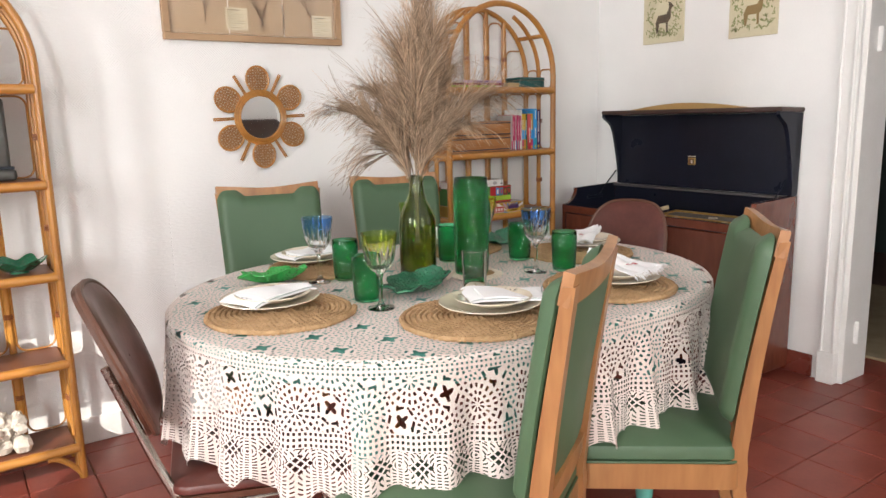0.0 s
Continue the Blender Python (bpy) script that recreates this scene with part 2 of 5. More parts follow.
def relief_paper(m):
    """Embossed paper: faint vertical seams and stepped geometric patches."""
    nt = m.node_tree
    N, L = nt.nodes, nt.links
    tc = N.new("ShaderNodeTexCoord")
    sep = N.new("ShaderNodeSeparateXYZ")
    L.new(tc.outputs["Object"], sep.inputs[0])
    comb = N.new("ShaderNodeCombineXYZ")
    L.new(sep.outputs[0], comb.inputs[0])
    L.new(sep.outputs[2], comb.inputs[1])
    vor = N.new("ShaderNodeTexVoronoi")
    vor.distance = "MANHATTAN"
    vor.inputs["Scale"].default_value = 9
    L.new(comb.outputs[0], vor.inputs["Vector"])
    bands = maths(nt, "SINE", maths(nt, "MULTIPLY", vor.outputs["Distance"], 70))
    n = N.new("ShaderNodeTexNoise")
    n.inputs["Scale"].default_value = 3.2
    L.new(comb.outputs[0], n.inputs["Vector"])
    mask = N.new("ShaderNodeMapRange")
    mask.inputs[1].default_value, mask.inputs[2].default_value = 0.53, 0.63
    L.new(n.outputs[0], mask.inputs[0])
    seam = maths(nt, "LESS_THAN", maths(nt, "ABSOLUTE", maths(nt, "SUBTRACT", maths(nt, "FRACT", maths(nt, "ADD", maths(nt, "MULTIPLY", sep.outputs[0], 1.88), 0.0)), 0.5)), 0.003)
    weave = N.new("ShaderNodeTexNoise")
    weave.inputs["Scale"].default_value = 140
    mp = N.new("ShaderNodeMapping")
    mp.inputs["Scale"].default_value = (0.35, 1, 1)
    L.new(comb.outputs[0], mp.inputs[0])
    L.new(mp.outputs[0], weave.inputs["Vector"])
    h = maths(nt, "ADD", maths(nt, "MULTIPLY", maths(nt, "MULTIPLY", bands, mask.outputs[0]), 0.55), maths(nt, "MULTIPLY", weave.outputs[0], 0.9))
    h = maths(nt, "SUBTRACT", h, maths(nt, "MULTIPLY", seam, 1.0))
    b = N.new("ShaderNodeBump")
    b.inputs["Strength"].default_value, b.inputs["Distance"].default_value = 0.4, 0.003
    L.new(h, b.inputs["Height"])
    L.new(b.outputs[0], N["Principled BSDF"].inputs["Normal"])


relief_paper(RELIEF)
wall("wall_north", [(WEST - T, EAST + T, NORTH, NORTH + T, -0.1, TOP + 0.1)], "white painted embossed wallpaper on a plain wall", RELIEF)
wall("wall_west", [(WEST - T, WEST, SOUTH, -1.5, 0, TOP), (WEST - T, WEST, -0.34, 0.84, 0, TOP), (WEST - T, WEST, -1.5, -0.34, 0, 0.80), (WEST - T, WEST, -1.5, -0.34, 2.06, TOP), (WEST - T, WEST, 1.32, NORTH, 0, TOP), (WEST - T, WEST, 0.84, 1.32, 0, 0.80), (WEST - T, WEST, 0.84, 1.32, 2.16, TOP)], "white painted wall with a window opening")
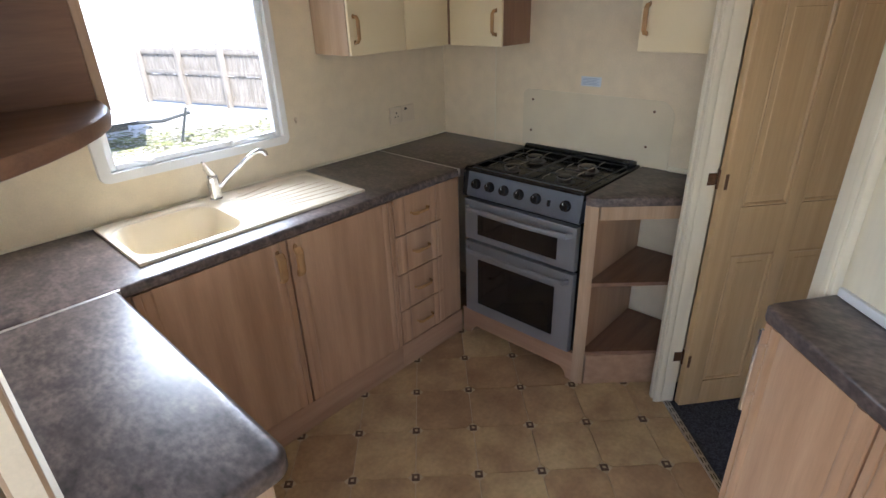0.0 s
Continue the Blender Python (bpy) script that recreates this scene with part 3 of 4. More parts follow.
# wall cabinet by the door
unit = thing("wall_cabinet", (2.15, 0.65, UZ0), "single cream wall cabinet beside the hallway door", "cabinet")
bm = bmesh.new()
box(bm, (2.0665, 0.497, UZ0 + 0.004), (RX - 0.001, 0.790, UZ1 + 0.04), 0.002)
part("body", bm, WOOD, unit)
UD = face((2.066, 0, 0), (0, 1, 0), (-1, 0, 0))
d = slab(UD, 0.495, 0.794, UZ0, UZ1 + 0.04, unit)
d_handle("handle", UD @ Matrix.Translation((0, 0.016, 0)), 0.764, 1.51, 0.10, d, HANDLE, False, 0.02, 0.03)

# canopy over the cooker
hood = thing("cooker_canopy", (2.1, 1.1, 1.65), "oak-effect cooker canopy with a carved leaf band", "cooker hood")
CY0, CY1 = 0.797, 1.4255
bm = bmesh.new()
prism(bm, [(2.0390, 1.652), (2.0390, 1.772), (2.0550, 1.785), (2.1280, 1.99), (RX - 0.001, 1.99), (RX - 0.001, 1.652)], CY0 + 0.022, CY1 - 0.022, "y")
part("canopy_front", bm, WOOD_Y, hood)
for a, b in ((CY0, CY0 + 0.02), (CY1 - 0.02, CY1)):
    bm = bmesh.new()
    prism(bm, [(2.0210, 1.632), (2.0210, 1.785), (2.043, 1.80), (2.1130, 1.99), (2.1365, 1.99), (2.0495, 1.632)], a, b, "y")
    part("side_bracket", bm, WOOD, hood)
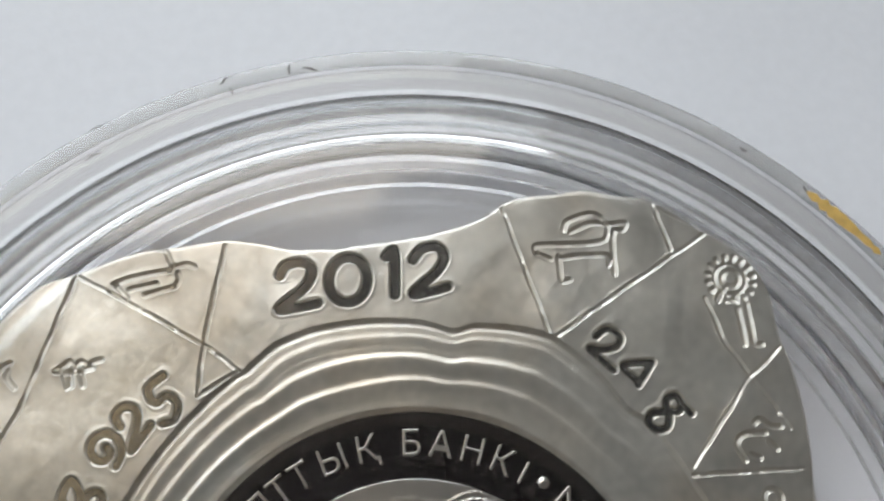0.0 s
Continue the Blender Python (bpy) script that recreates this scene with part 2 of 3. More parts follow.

===

**WHAT NEEDS TO BE DONE**
Copy all the records above exactly, but leave out the pictures.

**THE REPLY**
0.0 s
Continue the Blender Python (bpy) script that recreates this scene with part 2 of 5. More parts follow.
def relief_paper(m):
    """Embossed paper: faint vertical seams and stepped geometric patches."""
    nt = m.node_tree
    N, L = nt.nodes, nt.links
    tc = N.new("ShaderNodeTexCoord")
    sep = N.new("ShaderNodeSeparateXYZ")
    L.new(tc.outputs["Object"], sep.inputs[0])
    comb = N.new("ShaderNodeCombineXYZ")
    L.new(sep.outputs[0], comb.inputs[0])
    L.new(sep.outputs[2], comb.inputs[1])
    vor = N.new("ShaderNodeTexVoronoi")
    vor.distance = "MANHATTAN"
    vor.inputs["Scale"].default_value = 9
    L.new(comb.outputs[0], vor.inputs["Vector"])
    bands = maths(nt, "SINE", maths(nt, "MULTIPLY", vor.outputs["Distance"], 70))
    n = N.new("ShaderNodeTexNoise")
    n.inputs["Scale"].default_value = 3.2
    L.new(comb.outputs[0], n.inputs["Vector"])
    mask = N.new("ShaderNodeMapRange")
    mask.inputs[1].default_value, mask.inputs[2].default_value = 0.53, 0.63
    L.new(n.outputs[0], mask.inputs[0])
    seam = maths(nt, "LESS_THAN", maths(nt, "ABSOLUTE", maths(nt, "SUBTRACT", maths(nt, "FRACT", maths(nt, "ADD", maths(nt, "MULTIPLY", sep.outputs[0], 1.88), 0.0)), 0.5)), 0.003)
    weave = N.new("ShaderNodeTexNoise")
    weave.inputs["Scale"].default_value = 140
    mp = N.new("ShaderNodeMapping")
    mp.inputs["Scale"].default_value = (0.35, 1, 1)
    L.new(comb.outputs[0], mp.inputs[0])
    L.new(mp.outputs[0], weave.inputs["Vector"])
    h = maths(nt, "ADD", maths(nt, "MULTIPLY", maths(nt, "MULTIPLY", bands, mask.outputs[0]), 0.55), maths(nt, "MULTIPLY", weave.outputs[0], 0.9))
    h = maths(nt, "SUBTRACT", h, maths(nt, "MULTIPLY", seam, 1.0))
    b = N.new("ShaderNodeBump")
    b.inputs["Strength"].default_value, b.inputs["Distance"].default_value = 0.4, 0.003
    L.new(h, b.inputs["Height"])
    L.new(b.outputs[0], N["Principled BSDF"].inputs["Normal"])


relief_paper(RELIEF)
wall("wall_north", [(WEST - T, EAST + T, NORTH, NORTH + T, -0.1, TOP + 0.1)], "white painted embossed wallpaper on a plain wall", RELIEF)
wall("wall_west", [(WEST - T, WEST, SOUTH, -1.5, 0, TOP), (WEST - T, WEST, -0.34, 0.84, 0, TOP), (WEST - T, WEST, -1.5, -0.34, 0, 0.80), (WEST - T, WEST, -1.5, -0.34, 2.06, TOP), (WEST - T, WEST, 1.32, NORTH, 0, TOP), (WEST - T, WEST, 0.84, 1.32, 0, 0.80), (WEST - T, WEST, 0.84, 1.32, 2.16, TOP)], "white painted wall with a window opening")
0.0 s
Continue the Blender Python (bpy) script that recreates this scene with part 3 of 4. More parts follow.
# wall cabinet by the door
unit = thing("wall_cabinet", (2.15, 0.65, UZ0), "single cream wall cabinet beside the hallway door", "cabinet")
bm = bmesh.new()
box(bm, (2.0665, 0.497, UZ0 + 0.004), (RX - 0.001, 0.790, UZ1 + 0.04), 0.002)
part("body", bm, WOOD, unit)
UD = face((2.066, 0, 0), (0, 1, 0), (-1, 0, 0))
d = slab(UD, 0.495, 0.794, UZ0, UZ1 + 0.04, unit)
d_handle("handle", UD @ Matrix.Translation((0, 0.016, 0)), 0.764, 1.51, 0.10, d, HANDLE, False, 0.02, 0.03)

# canopy over the cooker
hood = thing("cooker_canopy", (2.1, 1.1, 1.65), "oak-effect cooker canopy with a carved leaf band", "cooker hood")
CY0, CY1 = 0.797, 1.4255
bm = bmesh.new()
prism(bm, [(2.0390, 1.652), (2.0390, 1.772), (2.0550, 1.785), (2.1280, 1.99), (RX - 0.001, 1.99), (RX - 0.001, 1.652)], CY0 + 0.022, CY1 - 0.022, "y")
part("canopy_front", bm, WOOD_Y, hood)
for a, b in ((CY0, CY0 + 0.02), (CY1 - 0.02, CY1)):
    bm = bmesh.new()
    prism(bm, [(2.0210, 1.632), (2.0210, 1.785), (2.043, 1.80), (2.1130, 1.99), (2.1365, 1.99), (2.0495, 1.632)], a, b, "y")
    part("side_bracket", bm, WOOD, hood)
0.0 s
Continue the Blender Python (bpy) script that recreates this scene with part 2 of 3. More parts follow.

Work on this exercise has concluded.